Les Égyptiens s'apprêtent à voter samedi pour la première partie d'un référendum sur un projet de Constitution qui met le pays sous tension et a provoqué vendredi des heurts qui ont fait quinze blessés à Alexandrie (nord).

Le référendum doit se tenir samedi dans dix gouvernorats, dont Le Caire et Alexandrie, les deux plus grandes villes du pays, et la région instable du Sinaï (est). Les 17 autres gouvernorats voteront le 22 décembre.

Les bureaux de vote doivent ouvrir de 08h00 locales (06h00 GMT) à 19h00 (17h00 GMT).

Vendredi, des groupes des deux camps ont échangé des jets de pierres à Alexandrie, où des voitures ont été brûlées, après l'appel d'un religieux à voter «oui» lors de prière hebdomadaire. La police est intervenue avec des tirs de grenades lacrymogènes dans la soirée pour rétablir le calme, selon des témoins.

Les services médicaux ont évoqué un bilan de 15 personnes blessés dans les accrochages.

Au Caire, 2000 partisans du président Mohamed Morsi se sont rassemblés devant une mosquée de l'est de la capitale à l'appel de partis islamistes pour soutenir le projet de loi fondamentale.

L'opposition, qui appelle à voter «non», n'a réuni que quelques centaines de personnes dans le calme en fin de journée aux abords du palais présidentiel, gardé par l'armée dans la banlieue du Caire.
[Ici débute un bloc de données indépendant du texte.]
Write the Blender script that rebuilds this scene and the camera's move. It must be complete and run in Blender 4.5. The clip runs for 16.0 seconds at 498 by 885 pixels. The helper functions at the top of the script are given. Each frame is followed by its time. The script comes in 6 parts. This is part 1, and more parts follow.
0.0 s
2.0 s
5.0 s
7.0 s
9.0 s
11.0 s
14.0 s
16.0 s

Des centaines d'opposants étaient également rassemblés sur la place Tahrir, dans le centre de la ville.

Des deux côtés, la mobilisation était nettement moindre que lors des nombreuses autres manifestations qui se sont succédé depuis fin novembre et ont dégénéré à plusieurs reprises en affrontements entre les deux camps qui ont fait huit morts il y a une semaine devant la présidence.

Lors d'une conférence de presse du Front du salut national (FSN), principale coalition de l'opposition, le libéral Amr Hamzawi s'est dit «confiant que le peuple égyptien dira non à la Constitution des Frères musulmans», mouvement islamiste dont est issu M. Morsi.
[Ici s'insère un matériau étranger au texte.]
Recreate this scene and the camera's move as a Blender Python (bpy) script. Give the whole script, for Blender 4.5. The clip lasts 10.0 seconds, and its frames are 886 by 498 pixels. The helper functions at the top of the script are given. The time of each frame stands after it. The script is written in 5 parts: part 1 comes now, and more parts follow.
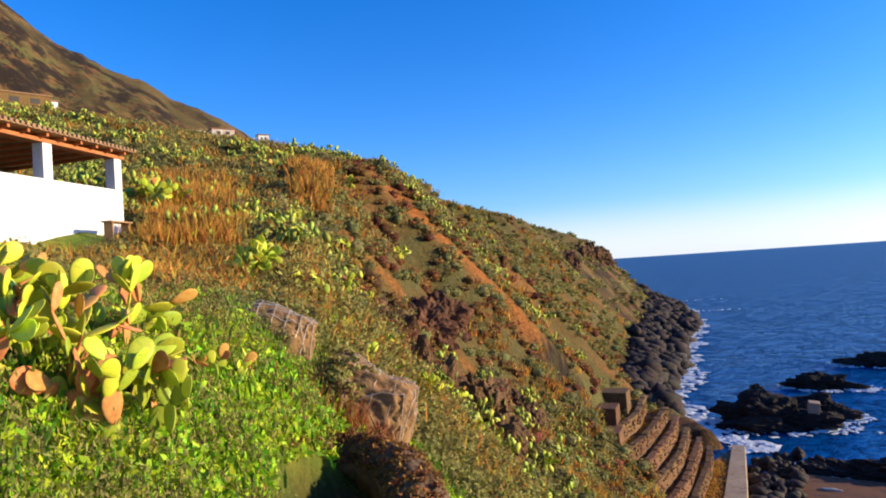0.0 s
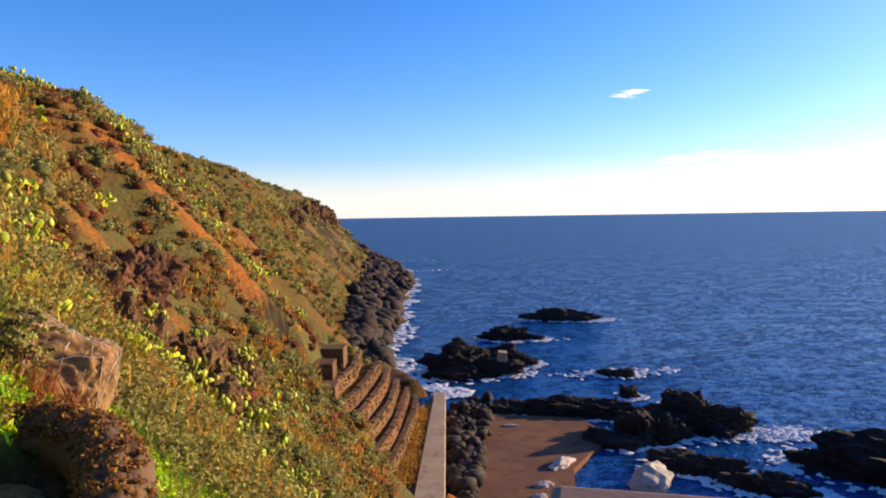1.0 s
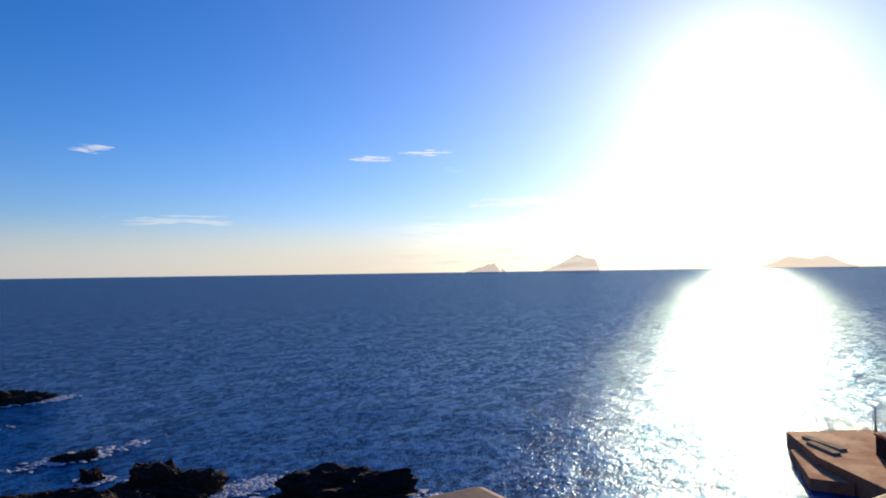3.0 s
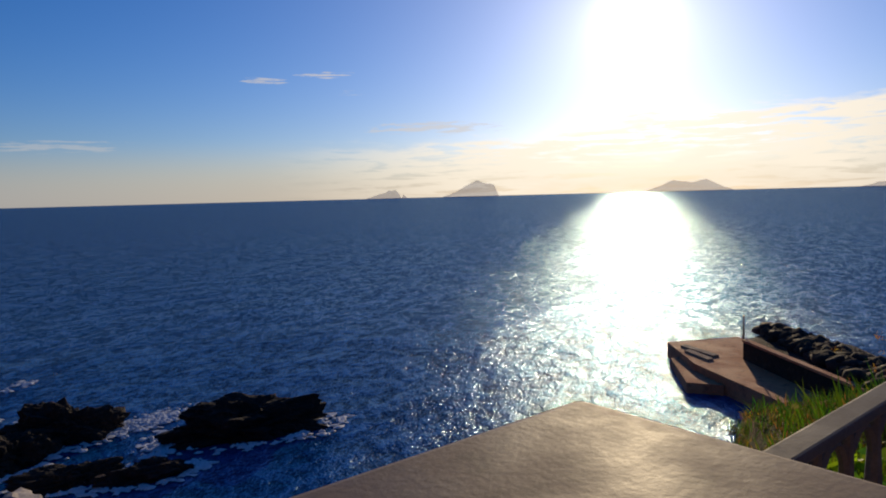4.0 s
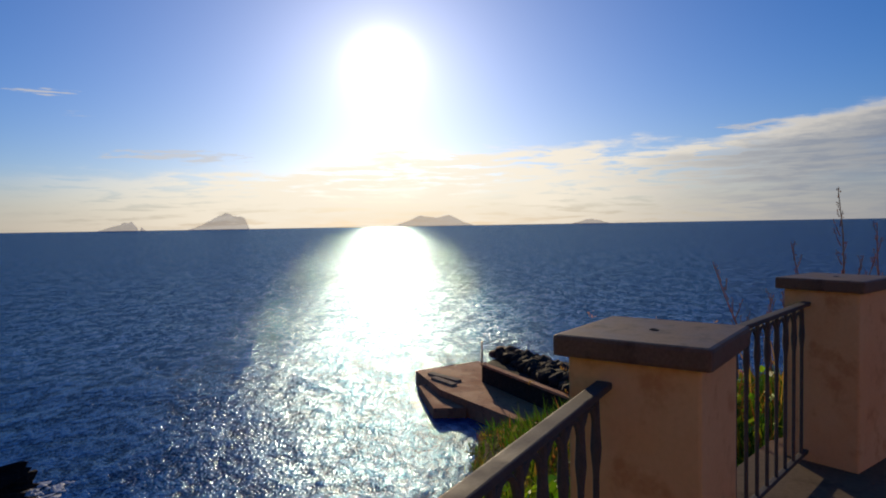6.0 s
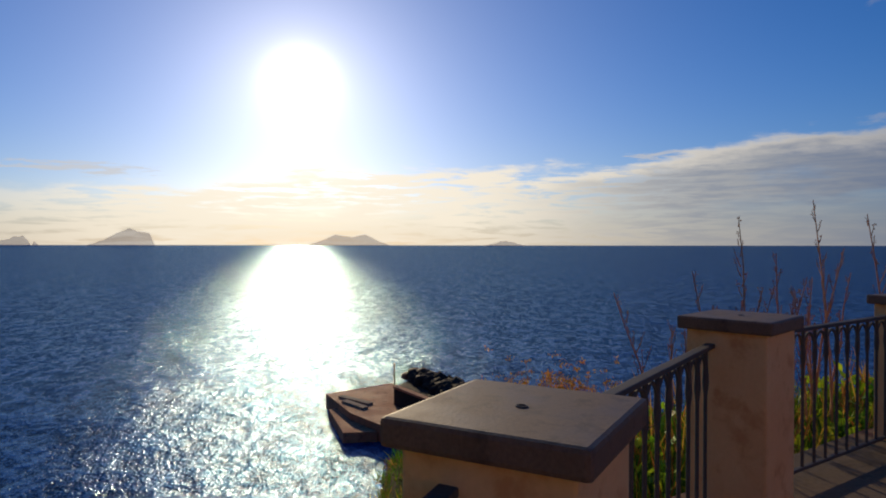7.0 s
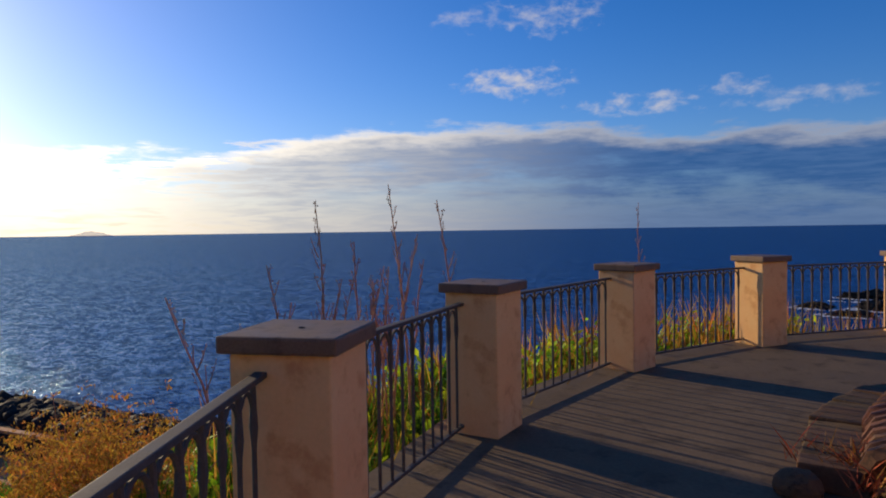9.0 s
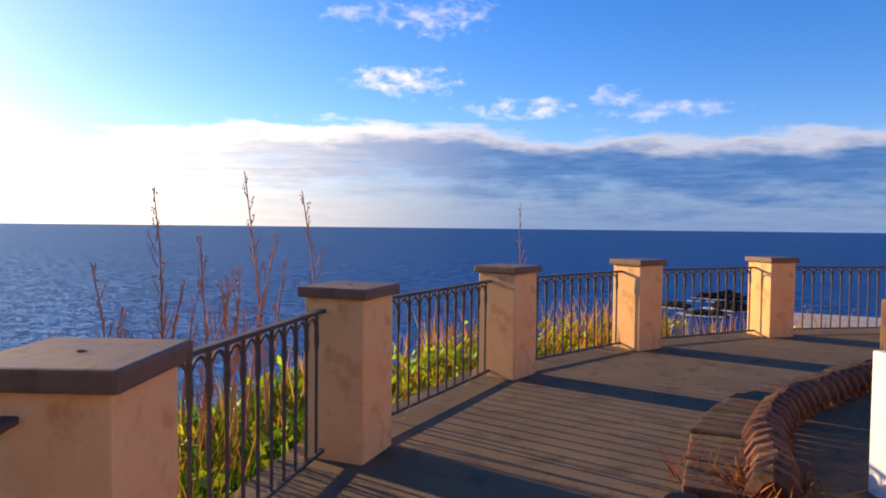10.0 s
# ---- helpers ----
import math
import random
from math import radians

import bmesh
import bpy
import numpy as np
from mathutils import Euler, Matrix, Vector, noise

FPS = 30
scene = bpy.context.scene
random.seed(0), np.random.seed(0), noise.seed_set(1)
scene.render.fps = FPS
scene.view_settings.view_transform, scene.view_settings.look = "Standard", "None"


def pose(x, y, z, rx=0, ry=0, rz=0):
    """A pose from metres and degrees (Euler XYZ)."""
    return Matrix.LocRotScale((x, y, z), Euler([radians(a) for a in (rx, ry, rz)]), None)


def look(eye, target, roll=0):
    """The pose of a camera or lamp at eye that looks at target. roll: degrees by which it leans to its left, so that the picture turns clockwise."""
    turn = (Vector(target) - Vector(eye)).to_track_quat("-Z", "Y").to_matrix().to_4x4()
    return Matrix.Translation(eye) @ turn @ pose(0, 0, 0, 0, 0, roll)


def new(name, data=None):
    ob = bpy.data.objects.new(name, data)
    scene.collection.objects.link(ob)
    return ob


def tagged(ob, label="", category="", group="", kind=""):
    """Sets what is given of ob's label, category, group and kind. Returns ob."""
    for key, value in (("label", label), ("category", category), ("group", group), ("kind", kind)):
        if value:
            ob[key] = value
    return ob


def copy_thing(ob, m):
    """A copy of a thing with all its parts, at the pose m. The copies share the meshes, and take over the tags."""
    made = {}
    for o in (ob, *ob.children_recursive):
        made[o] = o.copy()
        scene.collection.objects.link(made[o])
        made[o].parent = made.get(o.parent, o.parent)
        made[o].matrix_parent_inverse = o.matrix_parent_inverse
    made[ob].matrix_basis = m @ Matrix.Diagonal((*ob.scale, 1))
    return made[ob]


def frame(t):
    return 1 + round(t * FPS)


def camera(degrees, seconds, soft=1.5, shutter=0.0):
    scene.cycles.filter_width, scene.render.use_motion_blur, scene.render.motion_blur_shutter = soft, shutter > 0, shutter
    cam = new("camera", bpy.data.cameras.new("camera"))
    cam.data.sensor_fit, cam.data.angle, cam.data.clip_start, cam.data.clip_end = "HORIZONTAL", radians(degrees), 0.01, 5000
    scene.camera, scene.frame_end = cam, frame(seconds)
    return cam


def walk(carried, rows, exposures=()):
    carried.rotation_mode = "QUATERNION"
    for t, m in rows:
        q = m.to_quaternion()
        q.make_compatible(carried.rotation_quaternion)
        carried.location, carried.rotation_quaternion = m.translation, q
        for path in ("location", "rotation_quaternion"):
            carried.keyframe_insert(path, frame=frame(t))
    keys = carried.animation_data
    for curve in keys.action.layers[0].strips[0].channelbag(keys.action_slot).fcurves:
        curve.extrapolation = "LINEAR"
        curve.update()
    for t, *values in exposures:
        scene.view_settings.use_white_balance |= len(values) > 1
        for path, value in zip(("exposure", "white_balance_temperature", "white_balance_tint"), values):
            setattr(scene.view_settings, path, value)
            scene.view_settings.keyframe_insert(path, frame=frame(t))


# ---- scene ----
cam = camera(67.4, 10.0, soft=1.9)
PATH = [
    (0, (0.582, -0.589, 1.526), (0.608, 1.41, 1.579), -3.77),
    (0.5, (0.582, -0.589, 1.526), (0.863, 1.39, 1.477), -3.75),
    (1, (0.582, -0.589, 1.526), (1.395, 1.235, 1.42), -0.86),
    (1.5, (0.582, -0.589, 1.525), (1.69, 1.075, 1.532), 0.75),
    (2, (0.581, -0.589, 1.525), (1.926, 0.891, 1.565), 0.04),
    (2.5, (0.577, -0.584, 1.522), (2.233, 0.536, 1.583), -0.80),
    (3, (0.531, -0.528, 1.497), (2.38, 0.234, 1.558), -0.84),
    (3.2, (0.524, -0.512, 1.499), (2.403, 0.171, 1.518), -1.56),
    (4.3, (0.37, -0.19, 1.504), (2.317, 0.229, 1.322), -0.48),
    (4.5, (0.333, -0.25, 1.531), (2.297, 0.103, 1.384), -0.22),
    (5, (0.381, -0.361, 1.545), (2.371, -0.204, 1.424), -0.95),
    (5.5, (0.488, -0.447, 1.577), (2.483, -0.536, 1.473), -0.54),
    (5.7, (0.602, -0.509, 1.573), (2.592, -0.682, 1.478), -1.24),
    (6.8, (1.239, -0.985, 1.584), (3.198, -1.387, 1.543), 1.01),
    (7, (1.386, -1.038, 1.606), (3.324, -1.532, 1.585), 0.06),
    (7.5, (1.611, -1.236, 1.604), (3.439, -2.047, 1.594), -0.31),
    (8, (1.844, -1.571, 1.614), (3.529, -2.648, 1.594), 0.68),
    (8.5, (2.062, -1.783, 1.58), (3.603, -3.057, 1.529), 1.23),
    (9, (2.266, -1.948, 1.615), (3.616, -3.422, 1.55), -0.83),
    (9.5, (2.447, -2.189, 1.577), (3.618, -3.807, 1.466), 0.16),
    (10, (2.554, -2.498, 1.607), (3.631, -4.182, 1.534), 0.65),
]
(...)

«Nous devons voter ''oui'' pour que le pays se stabilise, pour avancer et laisser l'ère de (transition de l'après-Hosni Moubarak) derrière nous», a en revanche expliqué Moustafa Abdullah, 33 ans, membre du Parti Justice et Liberté, le bras politique des Frères.

Quelque 120 000 soldats ont été appelés en renfort pour aider les 130000 policiers à assurer la protection des opérations de vote samedi.

Boycott de magistrats

La division du pays en deux zones de vote successives a été décidée in extremis, manifestement pour faire face au refus de nombreux magistrats de superviser le scrutin.

Le projet de Constitution vise à doter le pays d'un cadre institutionnel stable, censé selon ses partisans refléter les changements intervenus dans le pays depuis la chute de Hosni Moubarak début 2011.

L'opposition laïque, de gauche et libérale dénonce en revanche un texte adopté en toute hâte par une commission dominée par les islamistes, qui ouvre la voie selon elle à des interprétations rigoristes de l'islam et manque de garanties pour les libertés.

Ce référendum est également vu comme une forme de vote de confiance pour ou contre M. Morsi, élu à une courte majorité de 51,7% des voix en juin.

Le président islamiste peut compter sur la capacité de mobilisation du puissant mouvement des Frères musulmans, mais il fait face à une profonde crise économique qui provoque le mécontentement populaire.

Quelle que soit l'issue, ce référendum «va exacerber les tensions politiques et les ressentiments» entre un président qui a fait le choix de maintenir un texte controversé et une opposition dopée par la vague de contestation, estime Hani Sabra, un expert du centre d'analyse économique américain Eurasia Group.

La patriarche de la communauté copte (chrétiens d'Égypte, 6 à 10% de la population), Tawadros II, a «appelé les Égyptiens à participer» au vote, sans exprimer ouvertement de préférence pour le «oui» ou le «non».

L'Église copte avait retiré ses représentants de la commission chargée de rédiger la Constitution, pour protester contre certaines dispositions relatives à la loi islamique.

Le scrutin concerne au total 51,3 millions d'électeurs inscrits, sur une population totale de 83 millions qui fait de l'Égypte le pays le plus peuplé du monde arabe. Les Égyptiens résidant à l'étranger ont commencé à voter mercredi pour quatre jours dans les missions diplomatiques.